The apparatus used in the testing could not go below 20 Hz (580 rpm). However, from mathematical modelling (which replicates the above recorded test results) the optimum PRACTICAL speed is between 100 and 200 rpm for big ships.

It is intended to prove this optimum practical speed on the TGPS demonstration ship at 140 rpm, as this matches the desired performance.

The above collected data and calculations clearly demonstrate that, even at 580 rpm, 30.24 kg/HP of thrust is achieved.

To put this into perspective, consider a range of thrust kg/HP for existing, well known ships and pleasure craft propeller propulsion:

QM2 3.87 kg/HP
Emma Maersk 4.10 kg/HP
Volvo’s IPS drive 3.84 kg/HP

The ramifications of TGPS and research data collated are obvious. With fully-scalable drives, and demonstrated efficiencies, the horsepower requirements, fuel usage and emissions for all vessels may be significantly reduced, while maintaining optimal performance.

Consequently, fuel usage (and emissions) may be dramatically reduced.

Scalability

After designing a program within which pump requirements are input to automatically generate dimensions and design criteria, the construction of a full size pump was the next step in demonstrating that the system can be built to any size practical to existing hardware.

To that end, access to a local farm included the use of a large tractor, a large dam and convenient workshop facilities. A system was built to match the output pump to the maximum capacity of the IH 766 tractor and PTO drive.
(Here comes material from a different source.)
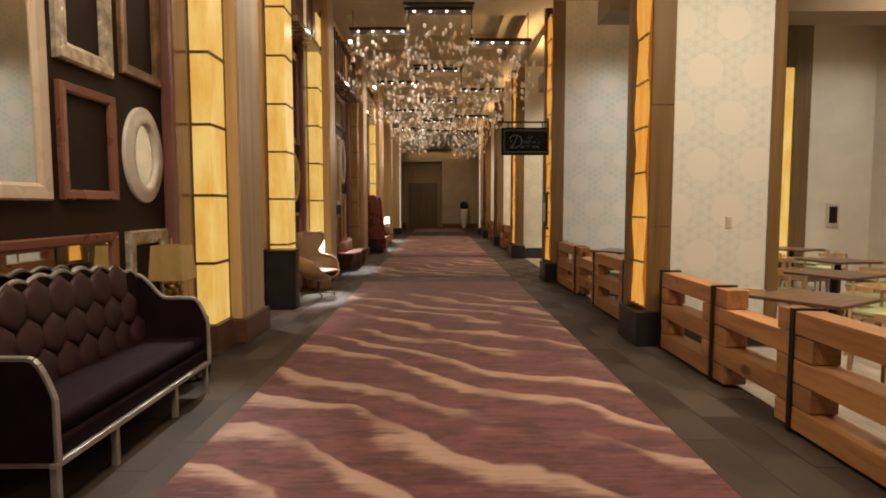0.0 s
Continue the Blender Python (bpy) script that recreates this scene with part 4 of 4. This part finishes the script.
# ---- hanging sign and menu case on the entrance pier ----
def letters(text, size, material, m, parent, name, shear=0.0, thick=0.0):
    cu = bpy.data.curves.new(name, "FONT")
    cu.body, cu.size, cu.extrude, cu.align_x, cu.shear, cu.offset = text, size, 0.002, "LEFT", shear, thick
    cu.space_character = 1.12
    ob = new(name, cu)
    ob.matrix_world = m
    dg = bpy.context.evaluated_depsgraph_get()
    me = bpy.data.meshes.new_from_object(ob.evaluated_get(dg))
    bpy.data.objects.remove(ob)
    bpy.data.curves.remove(cu)
    me.materials.clear()
    me.materials.append(material)
    out = new(name, me)
    out.parent, out.matrix_basis = parent, m
    return out


sign = thing("hanging_sign", "black hanging sign with thin double border and KITCHEN lettering", "sign")
SY = 11.62
part("arm", box(1.18, 2.2, SY - 0.018, SY + 0.018, 3.15, 3.185, 0.003), STRAP, sign)
part("arm_cap", box(1.165, 1.182, SY - 0.03, SY + 0.03, 3.13, 3.205), STRAP, sign)
part("wall_plate", box(2.17, 2.215, SY - 0.04, SY + 0.04, 3.0, 3.24, 0.004), STRAP, sign)
for x in (1.4, 2.08):
    part("hanger", box(x - 0.012, x + 0.012, SY - 0.008, SY + 0.008, 3.05, 3.152), STRAP, sign)
board = part("board", box(1.265, 2.25, SY - 0.03, SY + 0.03, 2.52, 3.06, 0.004), SIGNFACE, sign)
for inset, w in ((0.045, 0.007), (0.068, 0.004)):
    x0, x1, z0, z1 = 1.265 + inset, 2.25 - inset, 2.52 + inset, 3.06 - inset
    for bx in ((x0, x1, z0, z0 + w), (x0, x1, z1 - w, z1), (x0, x0 + w, z0, z1), (x1 - w, x1, z0, z1)):
        part("border_line", box(bx[0], bx[1], SY - 0.034, SY - 0.0302, bx[2], bx[3]), SIGNLINE, board)
UP = Matrix.Rotation(radians(90), 4, "X")
letters("KITCHEN", 0.078, SIGNGOLD, Matrix.Translation((1.655, SY - 0.032, 2.655)) @ UP, board, "lettering", 0, -0.0025)
def stroke(pts, r, paint):
    """One pen stroke of the hand-written name, a tube of paint."""
    rows = []
    for i, (x, z) in enumerate(pts):
        xa, za = pts[max(0, i - 1)]
        xb, zb = pts[min(len(pts) - 1, i + 1)]
        k = r / max(1e-6, math.hypot(xb - xa, zb - za))
        nx, nz = -(zb - za) * k, (xb - xa) * k
        rows.append([(x + nx, SY - 0.031, z + nz), (x, SY - 0.036, z), (x - nx, SY - 0.031, z - nz)])
    part("script_stroke", grid_mesh(rows), paint, board)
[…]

As demonstrated from previous testing, a slower rpm is more efficient, so a 5:1 gearbox coupled to the tractor’s 540 rpm (max) PTO drive was used to generate a maximum pump speed of 108 rpm.

Test results performed EXACTLY to the program’s design criteria, proving conclusively that the system is fully scalable. This pump delivered extraordinary results:

  • 254,600 tons or 254.6 megalitres/day from just 78 hp.
  • 2.947 cu metres/second
  • 24.57 kg/hp Thrust, some 6.14 times the industry standard of 4 kg/hp.

The large pump designed for the scalability test proved that the system can not only replace propellers in large ships, but also move massive amounts of water in irrigation systems, de-water flooded open cut coal mines or even pump sewerage systems for cities and towns.